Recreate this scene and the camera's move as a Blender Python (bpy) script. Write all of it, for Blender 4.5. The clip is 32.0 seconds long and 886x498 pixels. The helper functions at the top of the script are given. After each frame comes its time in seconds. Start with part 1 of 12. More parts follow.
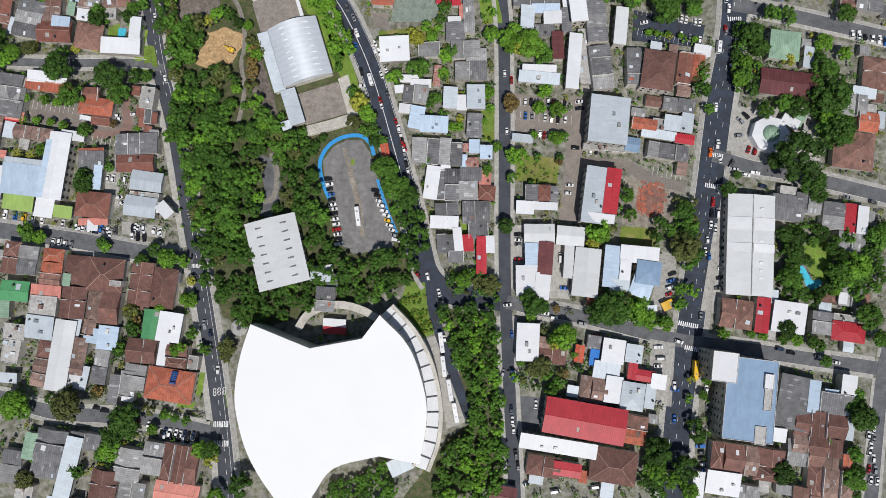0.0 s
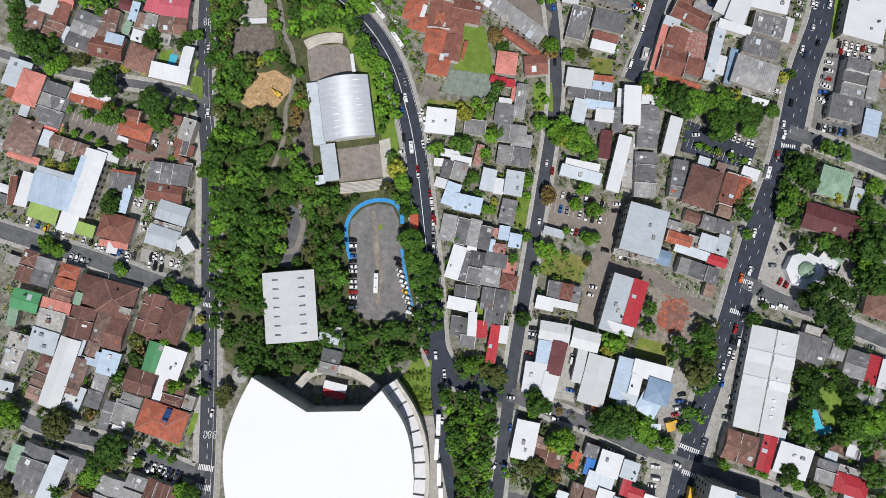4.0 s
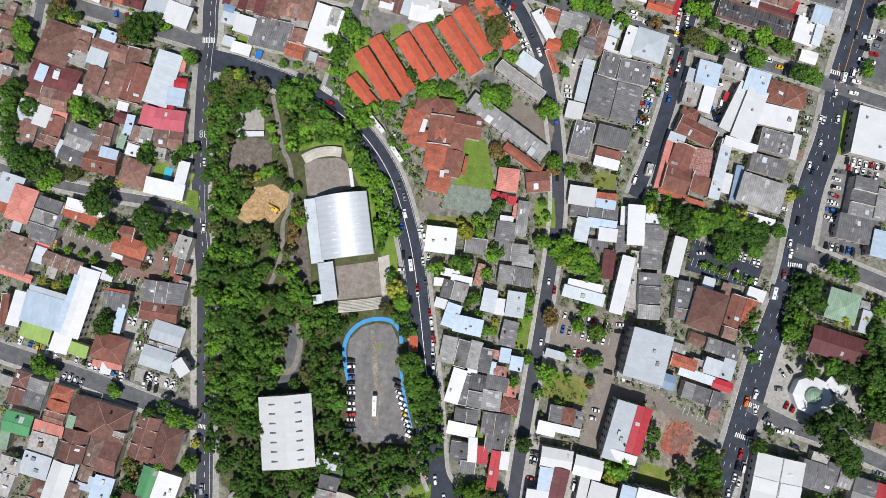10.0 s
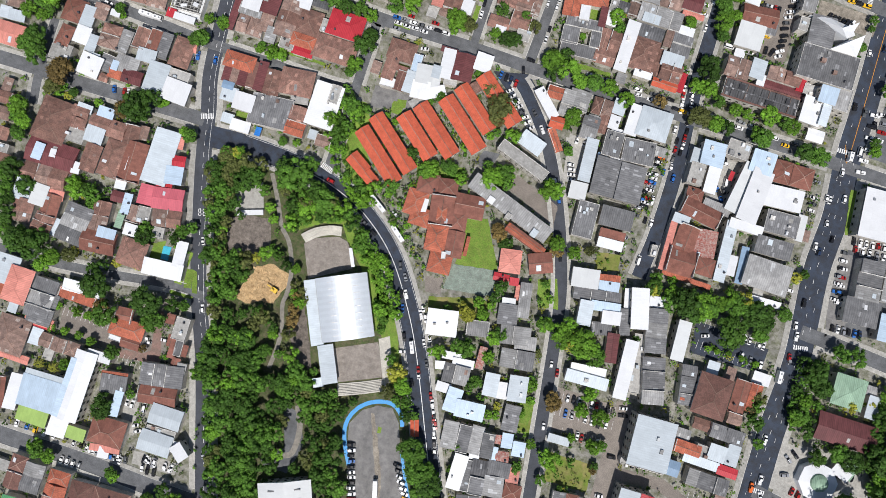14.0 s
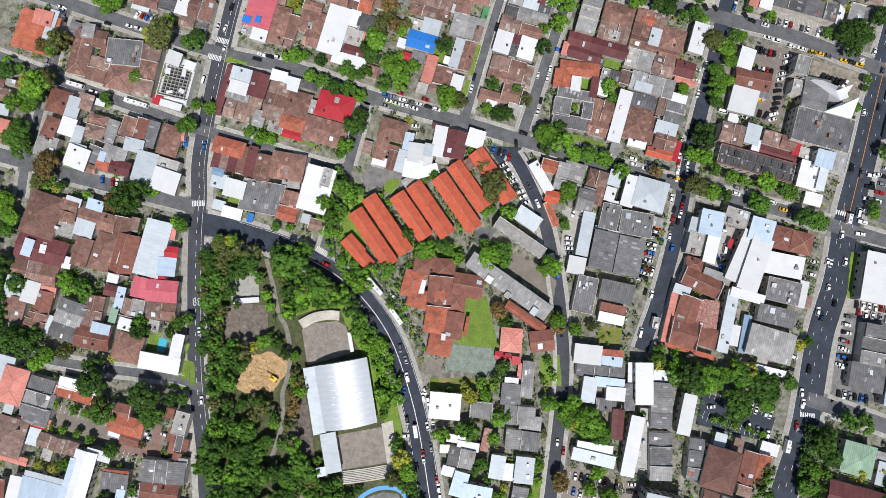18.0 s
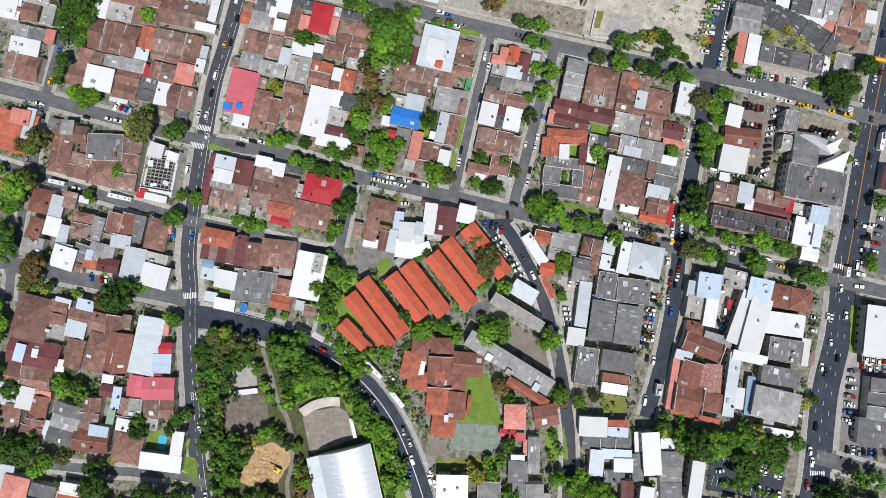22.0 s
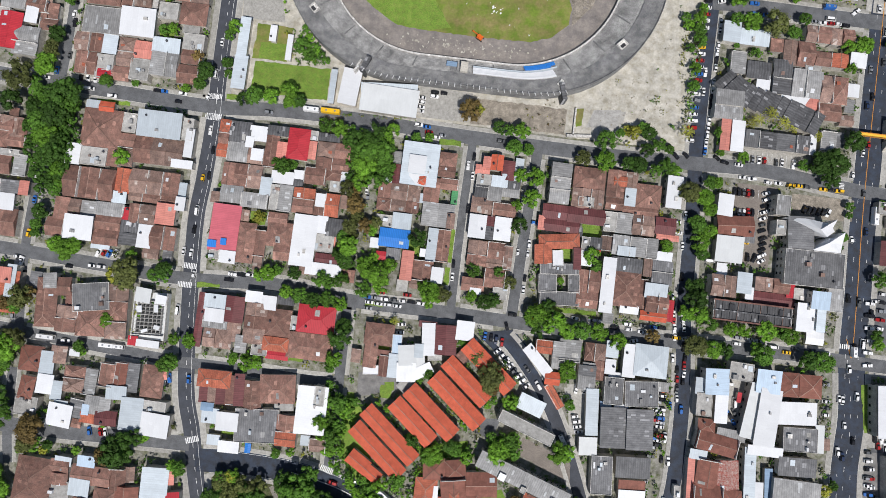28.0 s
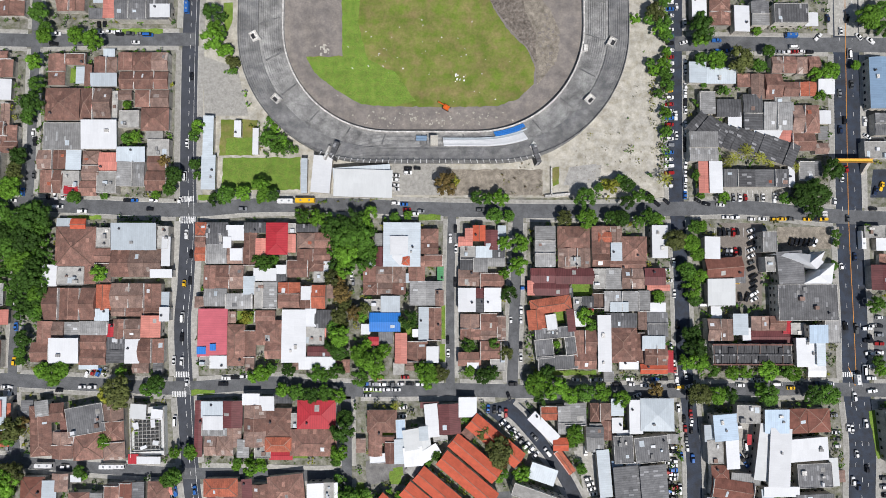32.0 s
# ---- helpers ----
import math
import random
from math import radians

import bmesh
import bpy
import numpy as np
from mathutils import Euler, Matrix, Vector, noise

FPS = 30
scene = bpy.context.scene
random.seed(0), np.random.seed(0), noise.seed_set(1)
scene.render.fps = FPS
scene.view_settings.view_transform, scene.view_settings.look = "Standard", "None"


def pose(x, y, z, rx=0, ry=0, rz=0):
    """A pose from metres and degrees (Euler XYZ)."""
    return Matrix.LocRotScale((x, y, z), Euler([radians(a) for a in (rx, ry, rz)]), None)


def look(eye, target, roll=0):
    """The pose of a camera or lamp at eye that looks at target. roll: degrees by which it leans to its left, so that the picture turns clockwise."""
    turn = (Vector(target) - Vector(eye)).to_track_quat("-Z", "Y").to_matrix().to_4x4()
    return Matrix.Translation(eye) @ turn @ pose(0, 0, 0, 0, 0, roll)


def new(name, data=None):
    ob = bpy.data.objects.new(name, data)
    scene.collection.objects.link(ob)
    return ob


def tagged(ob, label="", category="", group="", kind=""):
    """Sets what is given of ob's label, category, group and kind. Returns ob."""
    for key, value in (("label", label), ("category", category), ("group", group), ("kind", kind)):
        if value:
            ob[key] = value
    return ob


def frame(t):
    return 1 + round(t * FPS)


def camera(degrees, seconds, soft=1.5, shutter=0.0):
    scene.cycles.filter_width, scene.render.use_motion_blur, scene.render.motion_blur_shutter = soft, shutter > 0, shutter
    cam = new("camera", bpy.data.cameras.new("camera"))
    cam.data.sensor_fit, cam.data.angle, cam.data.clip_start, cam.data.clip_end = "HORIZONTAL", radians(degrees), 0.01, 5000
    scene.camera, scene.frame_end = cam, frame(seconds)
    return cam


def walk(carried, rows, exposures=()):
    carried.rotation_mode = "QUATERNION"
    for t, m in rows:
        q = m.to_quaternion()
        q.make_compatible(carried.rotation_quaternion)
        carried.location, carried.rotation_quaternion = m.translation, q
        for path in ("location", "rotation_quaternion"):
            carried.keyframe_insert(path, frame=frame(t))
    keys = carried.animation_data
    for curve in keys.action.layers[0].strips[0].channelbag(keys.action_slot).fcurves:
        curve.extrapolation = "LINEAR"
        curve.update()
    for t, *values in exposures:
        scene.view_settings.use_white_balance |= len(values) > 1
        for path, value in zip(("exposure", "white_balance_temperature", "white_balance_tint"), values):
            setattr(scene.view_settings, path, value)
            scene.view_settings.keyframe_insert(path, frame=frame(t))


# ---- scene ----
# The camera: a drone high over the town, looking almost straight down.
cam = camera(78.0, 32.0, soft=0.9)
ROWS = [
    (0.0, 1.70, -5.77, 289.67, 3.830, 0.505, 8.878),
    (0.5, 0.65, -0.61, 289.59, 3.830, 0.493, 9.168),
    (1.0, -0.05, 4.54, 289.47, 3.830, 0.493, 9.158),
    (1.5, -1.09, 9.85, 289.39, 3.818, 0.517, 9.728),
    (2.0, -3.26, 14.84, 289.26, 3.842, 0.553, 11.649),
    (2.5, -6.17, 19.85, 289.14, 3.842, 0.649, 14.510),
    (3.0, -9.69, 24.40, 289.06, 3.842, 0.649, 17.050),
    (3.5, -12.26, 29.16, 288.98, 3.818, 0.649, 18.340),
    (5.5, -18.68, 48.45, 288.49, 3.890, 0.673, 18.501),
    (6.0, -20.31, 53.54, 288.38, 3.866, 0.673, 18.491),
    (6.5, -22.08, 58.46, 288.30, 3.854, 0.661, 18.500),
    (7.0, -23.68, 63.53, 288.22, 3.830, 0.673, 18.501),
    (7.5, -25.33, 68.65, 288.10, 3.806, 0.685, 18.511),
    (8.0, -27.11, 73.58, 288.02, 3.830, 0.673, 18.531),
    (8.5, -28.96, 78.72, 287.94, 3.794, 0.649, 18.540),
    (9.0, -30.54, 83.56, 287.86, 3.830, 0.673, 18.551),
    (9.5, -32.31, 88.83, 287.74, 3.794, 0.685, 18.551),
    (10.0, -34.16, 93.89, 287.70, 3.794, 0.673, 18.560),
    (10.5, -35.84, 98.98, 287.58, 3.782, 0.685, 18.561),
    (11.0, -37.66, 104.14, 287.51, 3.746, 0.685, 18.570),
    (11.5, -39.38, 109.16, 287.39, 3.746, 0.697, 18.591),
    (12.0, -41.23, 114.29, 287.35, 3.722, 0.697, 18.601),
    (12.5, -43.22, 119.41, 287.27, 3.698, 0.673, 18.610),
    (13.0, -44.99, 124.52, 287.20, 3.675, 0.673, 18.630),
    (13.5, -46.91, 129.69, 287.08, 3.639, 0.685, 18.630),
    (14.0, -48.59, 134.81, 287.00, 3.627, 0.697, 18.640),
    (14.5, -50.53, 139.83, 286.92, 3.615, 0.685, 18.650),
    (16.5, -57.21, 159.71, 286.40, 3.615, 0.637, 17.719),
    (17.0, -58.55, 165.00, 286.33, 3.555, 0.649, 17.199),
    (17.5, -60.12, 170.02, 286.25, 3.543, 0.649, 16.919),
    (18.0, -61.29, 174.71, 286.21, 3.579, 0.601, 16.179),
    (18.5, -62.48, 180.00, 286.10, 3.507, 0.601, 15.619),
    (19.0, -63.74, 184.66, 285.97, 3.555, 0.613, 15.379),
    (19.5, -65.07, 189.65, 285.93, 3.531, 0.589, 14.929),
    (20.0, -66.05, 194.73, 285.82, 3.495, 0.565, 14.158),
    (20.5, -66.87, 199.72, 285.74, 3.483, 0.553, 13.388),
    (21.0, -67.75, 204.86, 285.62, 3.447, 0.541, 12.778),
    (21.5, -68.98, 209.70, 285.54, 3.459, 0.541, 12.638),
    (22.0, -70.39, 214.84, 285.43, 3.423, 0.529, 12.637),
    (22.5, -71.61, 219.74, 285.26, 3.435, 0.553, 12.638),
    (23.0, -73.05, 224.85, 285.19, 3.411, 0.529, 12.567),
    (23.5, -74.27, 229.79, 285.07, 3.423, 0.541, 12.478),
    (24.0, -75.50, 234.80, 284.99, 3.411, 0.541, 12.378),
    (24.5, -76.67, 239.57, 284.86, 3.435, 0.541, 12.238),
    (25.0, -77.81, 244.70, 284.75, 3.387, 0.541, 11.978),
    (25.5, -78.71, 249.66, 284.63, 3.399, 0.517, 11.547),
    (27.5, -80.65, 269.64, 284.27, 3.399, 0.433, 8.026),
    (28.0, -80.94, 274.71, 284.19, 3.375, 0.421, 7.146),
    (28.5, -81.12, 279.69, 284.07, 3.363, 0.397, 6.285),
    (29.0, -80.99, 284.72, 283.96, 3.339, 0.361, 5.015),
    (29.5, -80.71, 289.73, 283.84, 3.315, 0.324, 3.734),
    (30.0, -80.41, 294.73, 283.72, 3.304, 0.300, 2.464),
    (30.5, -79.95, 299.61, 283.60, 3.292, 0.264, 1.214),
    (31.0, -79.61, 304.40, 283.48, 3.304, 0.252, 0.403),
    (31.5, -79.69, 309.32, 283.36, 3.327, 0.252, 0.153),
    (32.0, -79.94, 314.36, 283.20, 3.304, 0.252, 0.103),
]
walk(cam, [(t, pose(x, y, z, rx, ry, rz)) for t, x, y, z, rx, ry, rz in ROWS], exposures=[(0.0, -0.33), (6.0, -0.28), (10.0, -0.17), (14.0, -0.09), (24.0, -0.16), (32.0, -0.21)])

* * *

What you have to do
Output exactly one stretch of the listing: from the line containing "# ---- helpers" through the line containing "what is given", both end lines included.

Answer in full
# ---- helpers ----
import math
import random
from math import radians

import bmesh
import bpy
import numpy as np
from mathutils import Euler, Matrix, Vector, noise

FPS = 30
scene = bpy.context.scene
random.seed(0), np.random.seed(0), noise.seed_set(1)
scene.render.fps = FPS
scene.view_settings.view_transform, scene.view_settings.look = "Standard", "None"


def pose(x, y, z, rx=0, ry=0, rz=0):
    """A pose from metres and degrees (Euler XYZ)."""
    return Matrix.LocRotScale((x, y, z), Euler([radians(a) for a in (rx, ry, rz)]), None)


def look(eye, target, roll=0):
    """The pose of a camera or lamp at eye that looks at target. roll: degrees by which it leans to its left, so that the picture turns clockwise."""
    turn = (Vector(target) - Vector(eye)).to_track_quat("-Z", "Y").to_matrix().to_4x4()
    return Matrix.Translation(eye) @ turn @ pose(0, 0, 0, 0, 0, roll)


def new(name, data=None):
    ob = bpy.data.objects.new(name, data)
    scene.collection.objects.link(ob)
    return ob


def tagged(ob, label="", category="", group="", kind=""):
    """Sets what is given of ob's label, category, group and kind. Returns ob."""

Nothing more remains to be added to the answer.